Дабы еще больше сіе объяснишь, мы прибавимъ, что Наполеонъ любилъ Францію по тому, что Франція была его достояніе. Онъ дѣлалъ для нея все, потому, что выгоды относились къ Императору, получала ли она новыя учрежденія, или пріобрѣтала новыя земли. Онъ хвалился тѣмъ, что представляетъ въ своей особѣ и народъ, и Монарха Франціи; онъ соединялъ въ себѣ ея преимущества, славу и величіе, и всѣ дѣла его долженствовали клониться къ тому, чтобы прославить Императора и Имперію. Однако жъ Государь и государство могли раздѣлиться, и наконецъ дѣйствительно раздѣлились; и себялюбивый характеръ Наполеона, послѣ сего раздѣленія, нашелъ еще, чѣмъ заняться на небольшомъ поприщѣ острова Ельбы, коимъ ограничилась его дѣятельность. Подобно волшебному шатру въ Арабскихъ Сказкахъ, его способности могли, распростершись, обнимать половину міра со всѣми его дѣлами и предназначеніями или по произволу стѣсниться на небольшомъ островѣ Средиземнаго моря, занявшись неважными его дѣлами, ограничившими его кругъ дѣйствій. Мы вѣримъ, что пока Франція признавала Наполеона своимъ Императоромъ, онъ охотно отдалъ бы за нея жизнь свою; но мы очень сомнѣваемся, что если бъ ему приходилось поднять только палецъ для того, чтобы обеспечить ея счастіе подъ владычествомъ Бурбоновъ, (если бъ сей поступокъ не возвысилъ его собственной личной славы) поднялъ ли бы онъ сей палецъ. Однимъ словомъ, чувство личной его выгоды было средоточіемъ круга, коего окружность могла по произволу расширяться и стѣсняться, но коего центръ пребывалъ всегда твердъ и неподвиженъ.
Безполезно разбирать, до какой степени эта постоянная, и должно прибавить, умная заботливость о собственныхъ выгодахъ содѣйствовала Наполеону къ достиженію Верховной власти.

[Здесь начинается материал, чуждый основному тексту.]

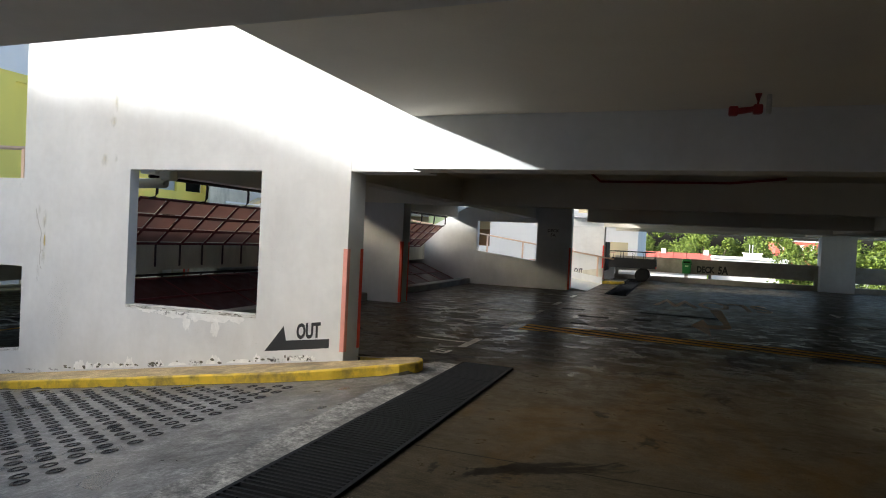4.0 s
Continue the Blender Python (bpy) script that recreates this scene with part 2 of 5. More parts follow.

Мы ежедневно видимъ людей съ весьма обыкновенными способностями, которые, тщательно стремясь къ достиженію какой либо цѣли, и не поддаваясь соблазну удовольствій, привлекательности нѣги, наконецъ достигаютъ предмета своихъ желаній. Если же мы теперь представимъ себѣ обширный умъ Наполеона, одушевленный неограниченною пылкостью воображенія и неизмѣнною стойкостью въ его замыслахъ, идущій твердо, не уклоняясь, безъ остановки къ предположенной имъ себѣ цѣли, состоящей не менѣе, какъ въ завоеваніи всего Свѣта, то намъ не покажется удивительною непомѣрная высота, до которой онъ достигъ.